This may sound like a really stupid question, but what do you do after you shoot a deer? Growing up we would always immediately head over to where the deer was shot. Most of the time we had a good clean shot and the deer was down and the work began. Sometimes the deer was wounded and it would try to run away and 95%+ of the time we would shoot it again and kill it. Gut shot deer were always the ones that went the fartherest and fastest. I can recall 2 or 3 times when someone wounded a deer and it got away and we never found it.
I was watching some hunting shows the other day and it seems like the standard practice is to shoot the deer then sit around and talk for a 1/2 hour then go over to see if the deer is down or not. Is this just part of the show or is this standard practice for everyone? I can see that immediately going over to check it out could possibly spook a wounded animal and it would more likely run off vs. if you didn't immediately go over to check it out. I can also see that depending on how hard you hit it, a wounded animal could travel a long way in 1/2 hour and make it even harder to track down and find.

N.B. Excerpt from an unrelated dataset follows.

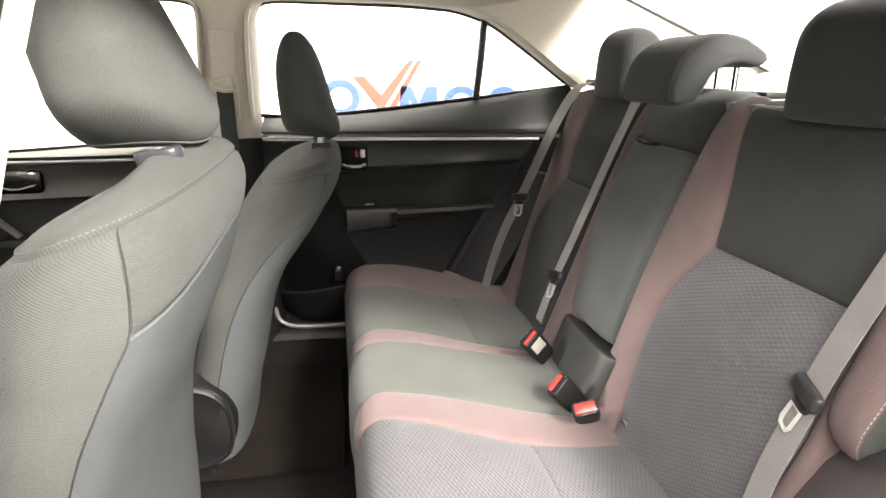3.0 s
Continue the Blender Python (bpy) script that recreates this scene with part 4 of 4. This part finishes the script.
    for y in (-0.075, 0.075):
        bm = bmesh.new()
        cylinder(bm, head_turn @ pose(0.588, y, 1.006), 0.0075, 0.014, 16)
        part("headrest_post", bm, STEEL, root, "bright steel post")
        bm = bmesh.new()
        rings2 = []
        for h, r in ((-0.012, 0.96), (0.0, 0.98), (0.004, 1.0), (0.009, 1.0), (0.0115, 0.95), (0.0125, 0.86), (0.0118, 0.80), (0.0118, 0.3)):
            rings2.append([head_turn @ Vector((0.588 + 0.021 * r * math.copysign(abs(math.cos(a)) ** 0.7, math.cos(a)), y + 0.013 * r * math.copysign(abs(math.sin(a)) ** 0.7, math.sin(a)), (1.000 if cx < 0 else 0.991) + h)) for a in (2 * math.pi * q / 32 for q in range(32))])
        loft(bm, rings2)
        part("post_guide", bm, GUIDE, root, "dark metallic post guide")
    # cushion
    rings = []
    for k in range(17):
        f = k / 16
        x = -0.13 + 0.50 * f
        h = 0.085 * math.sqrt(max(0.05, 1 - (2 * f - 1) ** 6))
        rings.append([(x + dx, cx + 0.235 * math.copysign(abs(math.sin(a)) ** 0.5, math.sin(a)), 0.425 + dz * 0.6 - 0.03 * f + h * math.copysign(abs(math.cos(a)) ** 0.6, math.cos(a))) for a in (2 * math.pi * q / 32 for q in range(32))])
    bm = bmesh.new()
    loft(bm, rings, uvs=[[(q * 0.02, k * 0.03) for q in range(32)] for k in range(17)])
    part("cushion", bm, TWILL, root)
    boxed("seat_base", root, BLACK, pose(0.12 + dx, cx, 0.35), 0.44, 0.42, 0.13, 0.02)
    for y in (-0.19, 0.19):
        boxed("seat_rail", root, SATIN, pose(0.10 + dx, cx + y, 0.302), 0.48, 0.03, 0.025, 0.004)
    # recliner covers on both flanks
    for sg in (-1, 1):
        rings = []
        loop = [(0.275, 0.362), (0.264, 0.43), (0.272, 0.505), (0.305, 0.552), (0.350, 0.540), (0.388, 0.495), (0.396, 0.44), (0.386, 0.390), (0.355, 0.362), (0.310, 0.352)]
        dense = path3([(x, 0, z) for x, z in loop + loop[:1]], 40)[:-1]
        for r, yy in ((1.0, 0.205), (1.0, 0.238), (0.95, 0.252), (0.86, 0.258), (0.80, 0.256), (0.4, 0.262), (0.03, 0.263)):
            rings.append([(0.35 + (p.x - 0.35) * r + dx, cx + sg * yy, 0.435 + (p.z - 0.435) * r + dz * 0.6) for p in dense])
        bm = bmesh.new()
        loft(bm, rings)
        cover = part("recliner_cover", bm, BLACK, root, "dark plastic recliner cover")
        bm = bmesh.new()
        tube(bm, rings[2], 0.003, 6, closed=True)
        part("cover_rim", bm, SATIN, cover)
    return root


# ---- belts and buckles ----
def tongue(parent, m, web=0.05):
    """A belt tongue: plastic body and slotted steel plate, hanging down along -z of m."""
    bm = bmesh.new()
    rounded_box(bm, m @ pose(0, 0, 0), 0.062, 0.014, 0.022, 0.006, 3)
    rounded_box(bm, m @ pose(0, 0.002, -0.014), 0.034, 0.011, 0.018, 0.005, 2)
    body = part("tongue", bm, GUIDE, parent, "dark plastic belt tongue")
    bm = bmesh.new()
    ring = [(-0.012, -0.022), (-0.012, -0.046), (-0.008, -0.052), (0.008, -0.052), (0.012, -0.046), (0.012, -0.022)]
    tube(bm, [m @ Vector((x, 0, z)) for x, z in ring], 0.0028, 6, closed=True)
    part("tongue_plate", bm, TONGUE, body, "bright steel tongue plate")


def belt_thing(name, label, pts, normals, width=0.047, count=40):
    root = tagged(empty(name), label, "seat belt", "rear seat belts")
    line = path3(pts, count)
    acc = [0.0]
    for a, b in zip(pts, pts[1:]):
        acc.append(acc[-1] + (Vector(b) - Vector(a)).length)
    fs = [curve(acc, [q[k] for q in normals]) for k in range(3)]
    bm = bmesh.new()
    ribbon(bm, line, [[f(acc[-1] * i / count) for f in fs] for i in range(count + 1)], width, 0.0007)
    part("webbing", bm, WEB, root)
    return root


def belts():
    fwd = (-0.94, 0, 0.33)
    near = belt_thing("rear_seat_belt", "grey rear seat belt lying over the seat back with its tongue", [(1.335, -0.538, 1.122), (1.296, -0.532, 1.126), (1.262, -0.526, 1.112), (1.240, -0.521, 1.070), (1.195, -0.506, 0.950), (1.150, -0.494, 0.820), (1.112, -0.494, 0.720), (1.075, -0.500, 0.610), (1.050, -0.498, 0.545)],
                      [(-0.2, 0, 1), (-0.5, 0, 1), (-0.9, 0.1, 0.5), (-0.9, 0.22, 0.33), (-0.9, 0.28, 0.33), (-0.9, 0.25, 0.33), (-0.9, 0.25, 0.3), (-0.9, 0.3, 0.3), (-0.9, 0.3, 0.3)])
    tongue(near, look((1.138, -0.494, 0.806), (1.138 + 0.94, -0.494 - 0.3, 0.806 - 0.33)) @ pose(0, 0, 0, -90, 0, 0) @ pose(0, 0, 0, 0, 6, 0))
    bm = bmesh.new()
    rounded_box(bm, pose(1.325, -0.538, 1.128, 0, 10, 0), 0.05, 0.085, 0.016, 0.006, 3)
    part("belt_guide", bm, BLACK, near)
    far = belt_thing("rear_seat_belt", "grey rear seat belt lying over the seat back with its tongue", [(1.335, 0.560, 1.122), (1.300, 0.558, 1.131), (1.268, 0.556, 1.118), (1.247, 0.564, 1.085), (1.205, 0.577, 0.992), (1.137, 0.580, 0.828), (1.090, 0.590, 0.716), (1.060, 0.594, 0.62), (1.040, 0.590, 0.545)],
                     [(-0.2, 0, 1), (-0.5, 0, 1), (-0.94, -0.1, 0.5), (-0.94, -0.2, 0.33), (-0.94, -0.25, 0.33), (-0.94, -0.2, 0.33), (-0.94, -0.2, 0.3), (-0.94, -0.2, 0.3), (-0.94, -0.2, 0.3)], 0.044)
    tongue(far, look((1.128, 0.576, 0.816), (1.128 + 0.94, 0.576 + 0.45, 0.816 - 0.33)) @ pose(0, 0, 0, -90, 0, 0) @ pose(0, 0, 0, 0, -10, 0))
    bm = bmesh.new()
    rounded_box(bm, pose(1.330, 0.565, 1.128, 0, 10, 0), 0.05, 0.075, 0.016, 0.006, 3)
    part("belt_guide", bm, BLACK, far)
    mid = belt_thing("rear_seat_belt", "grey centre seat belt lying beside the armrest with its tongue", [(1.330, 0.190, 1.124), (1.290, 0.200, 1.124), (1.262, 0.206, 1.105), (1.240, 0.210, 1.055), (1.200, 0.215, 0.948), (1.140, 0.222, 0.780), (1.108, 0.228, 0.690), (1.078, 0.230, 0.590)],
                     [(-0.2, 0, 1), (-0.7, 0, 0.7), (-0.94, -0.1, 0.4), fwd, fwd, fwd, fwd, fwd], 0.036)
    tongue(mid, look((1.112, 0.228, 0.702), (1.112 + 0.94, 0.228, 0.702 - 0.33)) @ pose(0, 0, 0, -90, 0, 0) @ pose(0, 0, 0, 0, -10, 0))


def buckle(m, button, label, wide=0.016, plate=False, length=0.04):
    """A belt buckle, upright along z of m; its release button fills part of the top."""
    root = tagged(empty("belt_buckle"), label, "belt buckle", "rear belt buckles")
    bm = bmesh.new()
    rings = []
    for z, r in ((-length, 0.86), (-0.02, 0.95), (0.0, 1.0), (0.023, 1.0), (0.026, 0.97), (0.0275, 0.90)):
        rings.append([m @ Vector((0.0130 * r * math.copysign(abs(math.cos(a)) ** 0.4, math.cos(a)), 0.0235 * r * math.copysign(abs(math.sin(a)) ** 0.4, math.sin(a)), z)) for a in (2 * math.pi * (q + 0.5) / 32 for q in range(32))])
    loft(bm, rings)
    part("housing", bm, BLACK, root)
    if wide > 0.012:
        boxed("button_surround", root, GUIDE, m @ pose(-0.002, 0, 0.0262), wide + 0.004, 0.041, 0.006, 0.002)
    boxed("release_button", root, button, m @ pose(-0.002 - (0.016 - wide) * 0.5, 0, 0.0275), wide, 0.036, 0.008, 0.0025, "red release button")
    if plate:
        boxed("face_plate", root, WHITE_PLASTIC, m @ pose(-0.0134, 0, 0.004), 0.004, 0.030, 0.026, 0.002, "white face plate")
    boxed("slot", root, SATIN, m @ pose(0.0088, 0, 0.0280), 0.003, 0.035, 0.003, 0.0005)


def axes(place, top, across):
    """A pose at place whose z runs along top and whose y runs as near as can be along across."""
    z = Vector(top).normalized()
    y = Vector(across)
    y = (y - z * y.dot(z)).normalized()
    return Matrix.Translation(Vector(place) - z * 0.0275) @ Matrix((y.cross(z), y, z)).transposed().to_4x4()


def buckles():
    lean, across = (-0.65, -0.10, 0.75), (0.70, 0.30, 0.65)
    buckle(axes((1.005, -0.087, 0.603), lean, across), RED, "black seat belt buckle with slim red button between cushion and back", 0.009, length=0.06)
    buckle(axes((1.025, -0.169, 0.599), (-0.40, -0.62, 0.67), (0.90, -0.20, 0.28)), RED, "black seat belt buckle with wide red button beside the mauve stripe", 0.018)
    buckle(axes((1.000, 0.072, 0.624), lean, (-0.70, -0.30, -0.65)), RED, "black seat belt buckle with white face and red edge", 0.007, True)


def floor_mat(cy, w, name_label):
    root = tagged(empty("floor_mat"), name_label, "floor mat", "floor mats")
    loop = []
    for x, y in ((0.20, -w), (0.595, -w), (0.612, -w + 0.017), (0.618, 0.0), (0.612, w - 0.017), (0.595, w), (0.20, w)):
        loop.append((x, cy + y))
    bm = bmesh.new()
    a = [bm.verts.new((x, y, 0.296)) for x, y in loop]
    b = [bm.verts.new((x, y, 0.306)) for x, y in loop]
    bm.faces.new(a[::-1])
    bm.faces.new(b)
    for i in range(len(loop)):
        j = (i + 1) % len(loop)
        bm.faces.new((a[i], a[j], b[j], b[i]))
    part("mat_body", bm, MAT, root, smooth=False)
    bm = bmesh.new()
    tube(bm, [(x, y, 0.303) for x, y in loop], 0.005, 6, closed=True)
    part("binding", bm, BLACK, root)


# ---- build ----
booth()
wall_sign()
wall_board()
car_floor()
headliner()
for side in (1, -1):
    rear_pillar_trim(side)
    front_pillar(side)
    wheelhouse_trim(side)
rear_window()
side_window("rear", 1)
side_window("front", 1)
windscreen()
centre_pillar_far()
sills()
outer_panels()
door_opening()
open_door()
dashboard()
rear_door(1)
front_door(1)
front_door(-1)
door_mirror()
grab_handle(1)
front_seat("driver_seat", -0.36, -0.132, 0.070, -9.0, -11.5, "grey cloth driver seat with smooth rear panel and headrest")
front_seat("passenger_seat", 0.36, 0.0, 0.0, 0.0, 0.0, "grey cloth front passenger seat with smooth rear panel and headrest")
bench = tagged(empty("rear_bench"), "charcoal and mauve cloth rear bench seat with folded armrest", "rear seat")
rear_cushion(bench)
rear_back(1, bench)
rear_back(-1, bench)
centre_back(bench)
centre_headrest()
belts()
buckles()
floor_mat(0.368, 0.245, "dark pile floor mat with a sewn black edge")
floor_mat(-0.368, 0.245, "dark pile floor mat with a sewn black edge")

I also thought that this could be due to the fact that in most of these shows they are stand hunting and the deer might not know where they are when they shoot so it wouldn't know which way to run unless the huntershowed themselves. Generally they are also hunting in the woods so theycan't see whether the deer is running away or not. We grew up hunting the prarrie and most of the time it was easy to see if the deer was running away or if it was down, but in the shows, even if the deer goes down and stays down they often wait quite a while to go over to check it out.
I'm sure that we weren't the best hunters growing up, we mainly hunted to put meat on the table. It was not uncommon for us to come home from a day of hunting with quite literally a "truckload" of deer.
[EDIT] I changed the picture to a link instead of an embedded picture because some people found it offensive. It is literally a picture of a truckload of deer.[EDIT]
http://padens.com/files/truck_load_of_deer.jpg
Lots of rambling, but I just wanted to get some other opinions on this.